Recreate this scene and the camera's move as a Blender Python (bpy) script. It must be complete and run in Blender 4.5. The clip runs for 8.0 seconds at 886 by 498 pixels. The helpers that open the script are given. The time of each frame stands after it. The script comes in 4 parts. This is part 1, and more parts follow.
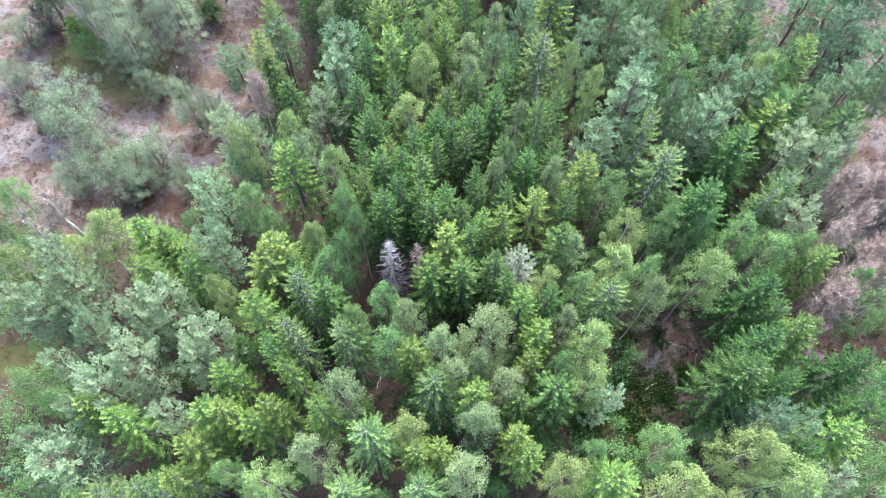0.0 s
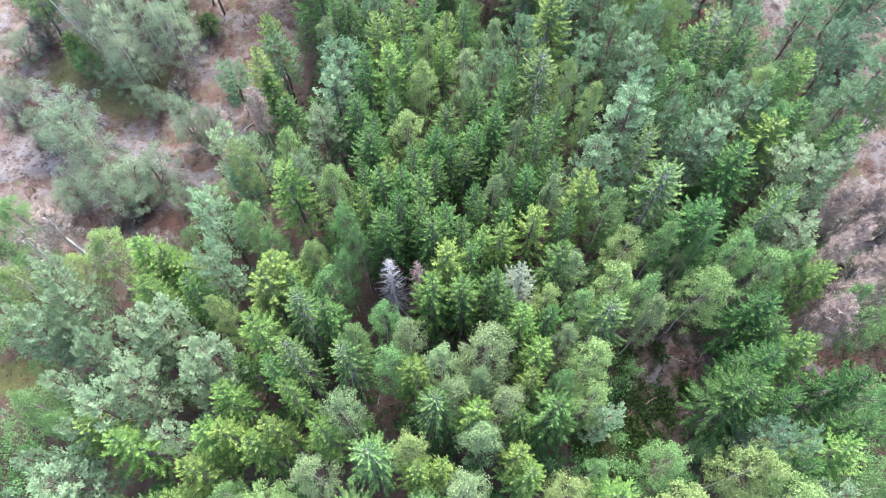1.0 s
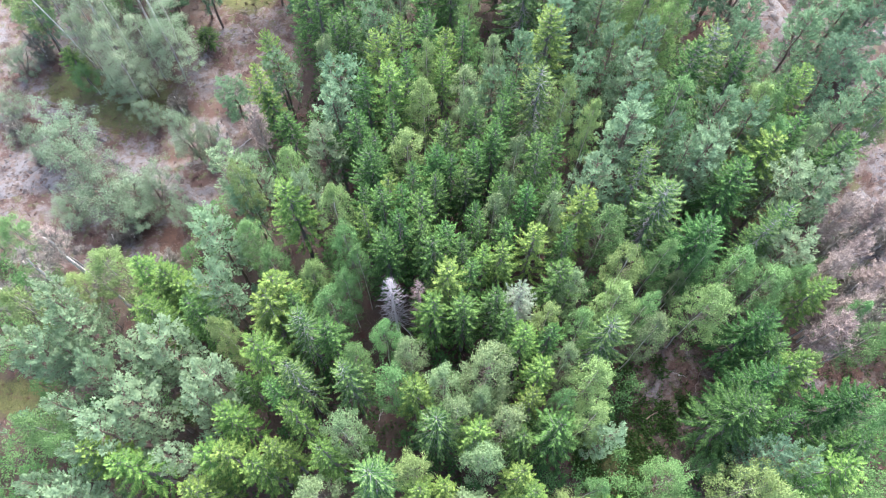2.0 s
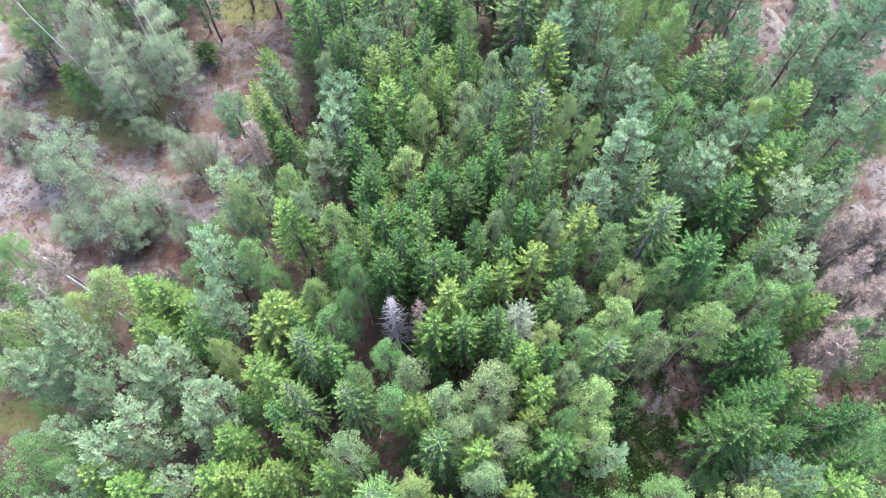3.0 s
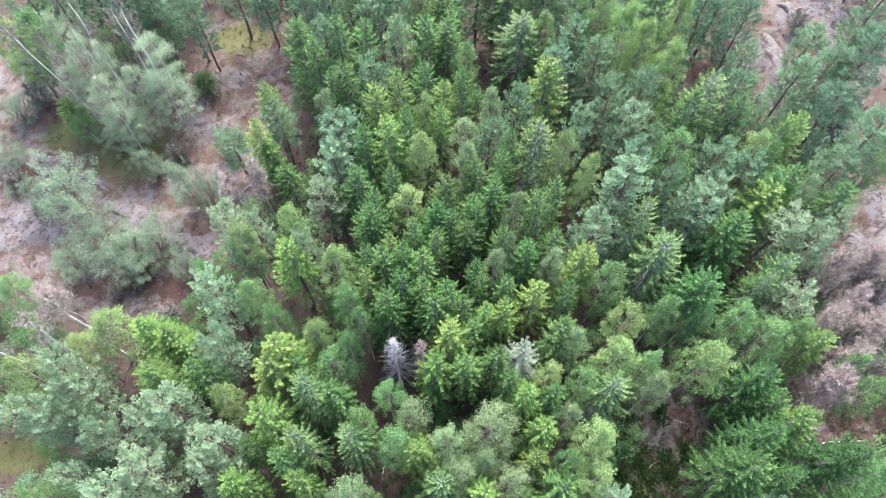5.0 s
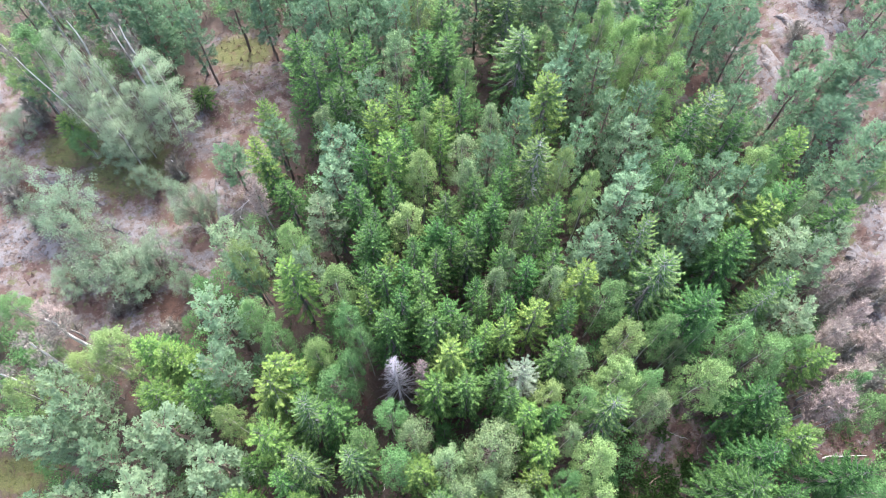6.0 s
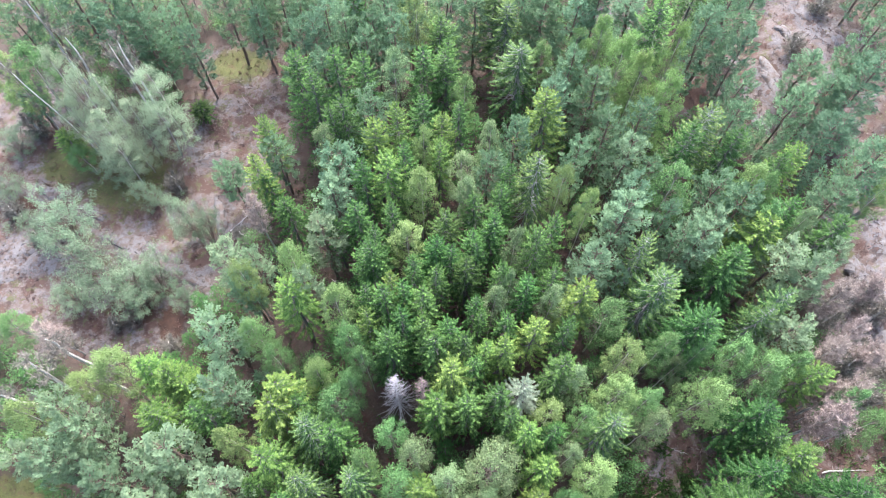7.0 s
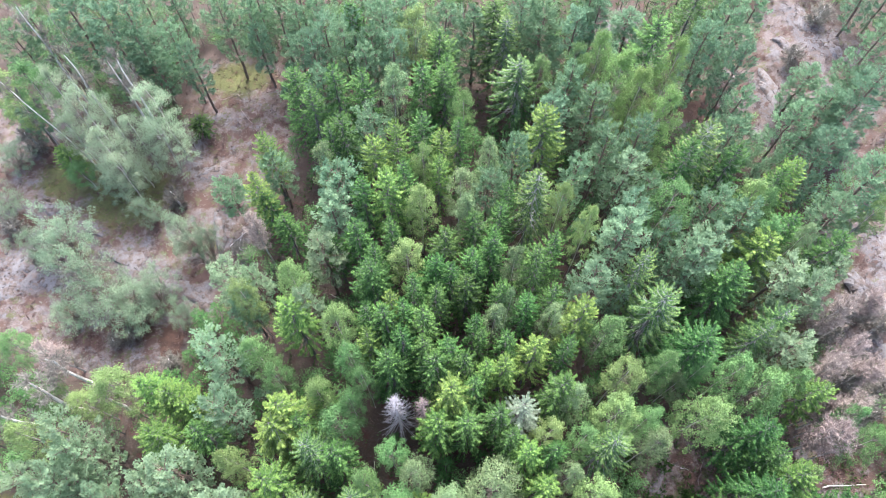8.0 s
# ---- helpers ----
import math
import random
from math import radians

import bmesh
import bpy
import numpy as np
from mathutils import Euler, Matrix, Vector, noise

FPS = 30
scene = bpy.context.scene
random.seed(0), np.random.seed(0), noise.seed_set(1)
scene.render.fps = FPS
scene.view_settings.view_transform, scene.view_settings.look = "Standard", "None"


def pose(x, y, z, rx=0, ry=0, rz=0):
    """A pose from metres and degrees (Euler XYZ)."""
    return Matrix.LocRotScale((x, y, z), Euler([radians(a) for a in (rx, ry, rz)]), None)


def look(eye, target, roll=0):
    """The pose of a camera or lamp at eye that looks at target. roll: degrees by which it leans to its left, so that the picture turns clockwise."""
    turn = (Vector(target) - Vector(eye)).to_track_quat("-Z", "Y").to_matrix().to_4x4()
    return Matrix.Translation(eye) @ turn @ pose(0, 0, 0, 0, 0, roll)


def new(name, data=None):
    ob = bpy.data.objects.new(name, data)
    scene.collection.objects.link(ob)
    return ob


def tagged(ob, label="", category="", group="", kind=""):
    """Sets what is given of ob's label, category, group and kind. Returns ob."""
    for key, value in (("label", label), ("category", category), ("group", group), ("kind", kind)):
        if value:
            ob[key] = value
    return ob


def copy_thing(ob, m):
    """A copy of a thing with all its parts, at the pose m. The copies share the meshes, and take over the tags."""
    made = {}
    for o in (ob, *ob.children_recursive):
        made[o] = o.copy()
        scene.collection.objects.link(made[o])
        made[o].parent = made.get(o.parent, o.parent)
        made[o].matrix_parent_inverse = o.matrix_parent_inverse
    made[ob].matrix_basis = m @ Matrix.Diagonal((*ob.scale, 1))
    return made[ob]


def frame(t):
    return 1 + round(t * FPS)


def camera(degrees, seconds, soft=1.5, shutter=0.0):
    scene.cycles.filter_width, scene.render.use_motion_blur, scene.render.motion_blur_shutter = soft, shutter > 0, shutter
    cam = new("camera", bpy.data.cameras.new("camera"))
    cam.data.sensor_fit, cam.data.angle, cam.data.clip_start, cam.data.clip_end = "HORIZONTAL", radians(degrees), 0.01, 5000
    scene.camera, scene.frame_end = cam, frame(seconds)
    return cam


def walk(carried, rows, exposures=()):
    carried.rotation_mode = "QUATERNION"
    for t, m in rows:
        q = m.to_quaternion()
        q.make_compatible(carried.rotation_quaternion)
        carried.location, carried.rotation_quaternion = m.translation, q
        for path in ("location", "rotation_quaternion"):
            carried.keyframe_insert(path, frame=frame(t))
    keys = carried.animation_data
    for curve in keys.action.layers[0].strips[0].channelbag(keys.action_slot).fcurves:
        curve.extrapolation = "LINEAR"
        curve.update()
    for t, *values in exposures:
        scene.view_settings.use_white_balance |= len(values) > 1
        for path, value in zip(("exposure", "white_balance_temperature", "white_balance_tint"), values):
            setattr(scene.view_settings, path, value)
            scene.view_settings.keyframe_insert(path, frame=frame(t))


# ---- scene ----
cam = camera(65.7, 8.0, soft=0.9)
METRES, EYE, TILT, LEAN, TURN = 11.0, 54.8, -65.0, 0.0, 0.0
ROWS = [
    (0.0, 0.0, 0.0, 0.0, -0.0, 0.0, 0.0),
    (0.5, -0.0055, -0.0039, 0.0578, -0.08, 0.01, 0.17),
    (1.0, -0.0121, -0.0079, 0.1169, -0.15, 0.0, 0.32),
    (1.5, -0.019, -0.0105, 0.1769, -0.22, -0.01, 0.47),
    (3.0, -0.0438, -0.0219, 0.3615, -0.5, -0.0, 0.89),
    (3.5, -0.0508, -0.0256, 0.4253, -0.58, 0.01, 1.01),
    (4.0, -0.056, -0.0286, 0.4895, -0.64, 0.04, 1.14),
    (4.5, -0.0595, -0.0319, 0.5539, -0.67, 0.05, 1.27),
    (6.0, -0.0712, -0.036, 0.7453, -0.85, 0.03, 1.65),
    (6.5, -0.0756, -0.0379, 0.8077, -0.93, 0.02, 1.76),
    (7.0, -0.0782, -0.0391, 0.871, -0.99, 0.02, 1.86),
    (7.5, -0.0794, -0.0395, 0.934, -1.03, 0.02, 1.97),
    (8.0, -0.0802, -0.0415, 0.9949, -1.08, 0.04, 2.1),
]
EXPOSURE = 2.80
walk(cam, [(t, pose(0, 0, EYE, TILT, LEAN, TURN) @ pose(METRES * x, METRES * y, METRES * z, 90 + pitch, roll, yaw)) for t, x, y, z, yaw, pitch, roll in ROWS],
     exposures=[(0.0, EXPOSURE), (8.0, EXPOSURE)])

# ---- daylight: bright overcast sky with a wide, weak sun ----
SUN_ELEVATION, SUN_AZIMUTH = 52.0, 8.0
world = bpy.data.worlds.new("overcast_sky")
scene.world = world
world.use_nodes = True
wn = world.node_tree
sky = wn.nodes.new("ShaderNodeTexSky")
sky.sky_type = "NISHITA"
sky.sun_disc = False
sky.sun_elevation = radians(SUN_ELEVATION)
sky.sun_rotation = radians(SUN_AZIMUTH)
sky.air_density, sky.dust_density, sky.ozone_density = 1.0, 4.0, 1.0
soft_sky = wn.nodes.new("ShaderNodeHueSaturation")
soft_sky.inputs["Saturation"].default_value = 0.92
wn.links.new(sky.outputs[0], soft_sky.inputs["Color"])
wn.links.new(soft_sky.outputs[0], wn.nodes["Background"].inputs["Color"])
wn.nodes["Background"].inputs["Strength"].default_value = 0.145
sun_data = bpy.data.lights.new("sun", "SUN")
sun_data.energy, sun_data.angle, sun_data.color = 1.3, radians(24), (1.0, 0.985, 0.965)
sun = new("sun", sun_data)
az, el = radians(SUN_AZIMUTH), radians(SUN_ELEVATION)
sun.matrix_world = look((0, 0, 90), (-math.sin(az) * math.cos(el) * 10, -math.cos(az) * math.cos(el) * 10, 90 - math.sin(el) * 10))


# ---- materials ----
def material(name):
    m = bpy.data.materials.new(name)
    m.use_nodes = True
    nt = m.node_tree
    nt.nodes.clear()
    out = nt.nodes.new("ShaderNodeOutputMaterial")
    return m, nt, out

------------

- **Prompt**: Please transcribe the material above exactly as written. Leave the pictures out.

- **Exercise answer**:
Recreate this scene and the camera's move as a Blender Python (bpy) script. It must be complete and run in Blender 4.5. The clip runs for 8.0 seconds at 886 by 498 pixels. The helpers that open the script are given. The time of each frame stands after it. The script comes in 4 parts. This is part 1, and more parts follow.
0.0 s
1.0 s
2.0 s
3.0 s
5.0 s
6.0 s
7.0 s
8.0 s
# ---- helpers ----
import math
import random
from math import radians

import bmesh
import bpy
import numpy as np
from mathutils import Euler, Matrix, Vector, noise

FPS = 30
scene = bpy.context.scene
random.seed(0), np.random.seed(0), noise.seed_set(1)
scene.render.fps = FPS
scene.view_settings.view_transform, scene.view_settings.look = "Standard", "None"


def pose(x, y, z, rx=0, ry=0, rz=0):
    """A pose from metres and degrees (Euler XYZ)."""
    return Matrix.LocRotScale((x, y, z), Euler([radians(a) for a in (rx, ry, rz)]), None)


def look(eye, target, roll=0):
    """The pose of a camera or lamp at eye that looks at target. roll: degrees by which it leans to its left, so that the picture turns clockwise."""
    turn = (Vector(target) - Vector(eye)).to_track_quat("-Z", "Y").to_matrix().to_4x4()
    return Matrix.Translation(eye) @ turn @ pose(0, 0, 0, 0, 0, roll)


def new(name, data=None):
    ob = bpy.data.objects.new(name, data)
    scene.collection.objects.link(ob)
    return ob


def tagged(ob, label="", category="", group="", kind=""):
    """Sets what is given of ob's label, category, group and kind. Returns ob."""
    for key, value in (("label", label), ("category", category), ("group", group), ("kind", kind)):
        if value:
            ob[key] = value
    return ob


def copy_thing(ob, m):
    """A copy of a thing with all its parts, at the pose m. The copies share the meshes, and take over the tags."""
    made = {}
    for o in (ob, *ob.children_recursive):
        made[o] = o.copy()
        scene.collection.objects.link(made[o])
        made[o].parent = made.get(o.parent, o.parent)
        made[o].matrix_parent_inverse = o.matrix_parent_inverse
    made[ob].matrix_basis = m @ Matrix.Diagonal((*ob.scale, 1))
    return made[ob]


def frame(t):
    return 1 + round(t * FPS)


def camera(degrees, seconds, soft=1.5, shutter=0.0):
    scene.cycles.filter_width, scene.render.use_motion_blur, scene.render.motion_blur_shutter = soft, shutter > 0, shutter
    cam = new("camera", bpy.data.cameras.new("camera"))
    cam.data.sensor_fit, cam.data.angle, cam.data.clip_start, cam.data.clip_end = "HORIZONTAL", radians(degrees), 0.01, 5000
    scene.camera, scene.frame_end = cam, frame(seconds)
    return cam


def walk(carried, rows, exposures=()):
    carried.rotation_mode = "QUATERNION"
    for t, m in rows:
        q = m.to_quaternion()
        q.make_compatible(carried.rotation_quaternion)
        carried.location, carried.rotation_quaternion = m.translation, q
        for path in ("location", "rotation_quaternion"):
            carried.keyframe_insert(path, frame=frame(t))
    keys = carried.animation_data
    for curve in keys.action.layers[0].strips[0].channelbag(keys.action_slot).fcurves:
        curve.extrapolation = "LINEAR"
        curve.update()
    for t, *values in exposures:
        scene.view_settings.use_white_balance |= len(values) > 1
        for path, value in zip(("exposure", "white_balance_temperature", "white_balance_tint"), values):
            setattr(scene.view_settings, path, value)
            scene.view_settings.keyframe_insert(path, frame=frame(t))


# ---- scene ----
cam = camera(65.7, 8.0, soft=0.9)
METRES, EYE, TILT, LEAN, TURN = 11.0, 54.8, -65.0, 0.0, 0.0
ROWS = [
    (0.0, 0.0, 0.0, 0.0, -0.0, 0.0, 0.0),
    (0.5, -0.0055, -0.0039, 0.0578, -0.08, 0.01, 0.17),
    (1.0, -0.0121, -0.0079, 0.1169, -0.15, 0.0, 0.32),
    (1.5, -0.019, -0.0105, 0.1769, -0.22, -0.01, 0.47),
    (3.0, -0.0438, -0.0219, 0.3615, -0.5, -0.0, 0.89),
    (3.5, -0.0508, -0.0256, 0.4253, -0.58, 0.01, 1.01),
    (4.0, -0.056, -0.0286, 0.4895, -0.64, 0.04, 1.14),
    (4.5, -0.0595, -0.0319, 0.5539, -0.67, 0.05, 1.27),
    (6.0, -0.0712, -0.036, 0.7453, -0.85, 0.03, 1.65),
    (6.5, -0.0756, -0.0379, 0.8077, -0.93, 0.02, 1.76),
    (7.0, -0.0782, -0.0391, 0.871, -0.99, 0.02, 1.86),
    (7.5, -0.0794, -0.0395, 0.934, -1.03, 0.02, 1.97),
    (8.0, -0.0802, -0.0415, 0.9949, -1.08, 0.04, 2.1),
]
EXPOSURE = 2.80
walk(cam, [(t, pose(0, 0, EYE, TILT, LEAN, TURN) @ pose(METRES * x, METRES * y, METRES * z, 90 + pitch, roll, yaw)) for t, x, y, z, yaw, pitch, roll in ROWS],
     exposures=[(0.0, EXPOSURE), (8.0, EXPOSURE)])

# ---- daylight: bright overcast sky with a wide, weak sun ----
SUN_ELEVATION, SUN_AZIMUTH = 52.0, 8.0
world = bpy.data.worlds.new("overcast_sky")
scene.world = world
world.use_nodes = True
wn = world.node_tree
sky = wn.nodes.new("ShaderNodeTexSky")
sky.sky_type = "NISHITA"
sky.sun_disc = False
sky.sun_elevation = radians(SUN_ELEVATION)
sky.sun_rotation = radians(SUN_AZIMUTH)
sky.air_density, sky.dust_density, sky.ozone_density = 1.0, 4.0, 1.0
soft_sky = wn.nodes.new("ShaderNodeHueSaturation")
soft_sky.inputs["Saturation"].default_value = 0.92
wn.links.new(sky.outputs[0], soft_sky.inputs["Color"])
wn.links.new(soft_sky.outputs[0], wn.nodes["Background"].inputs["Color"])
wn.nodes["Background"].inputs["Strength"].default_value = 0.145
sun_data = bpy.data.lights.new("sun", "SUN")
sun_data.energy, sun_data.angle, sun_data.color = 1.3, radians(24), (1.0, 0.985, 0.965)
sun = new("sun", sun_data)
az, el = radians(SUN_AZIMUTH), radians(SUN_ELEVATION)
sun.matrix_world = look((0, 0, 90), (-math.sin(az) * math.cos(el) * 10, -math.cos(az) * math.cos(el) * 10, 90 - math.sin(el) * 10))


# ---- materials ----
def material(name):
    m = bpy.data.materials.new(name)
    m.use_nodes = True
    nt = m.node_tree
    nt.nodes.clear()
    out = nt.nodes.new("ShaderNodeOutputMaterial")
    return m, nt, out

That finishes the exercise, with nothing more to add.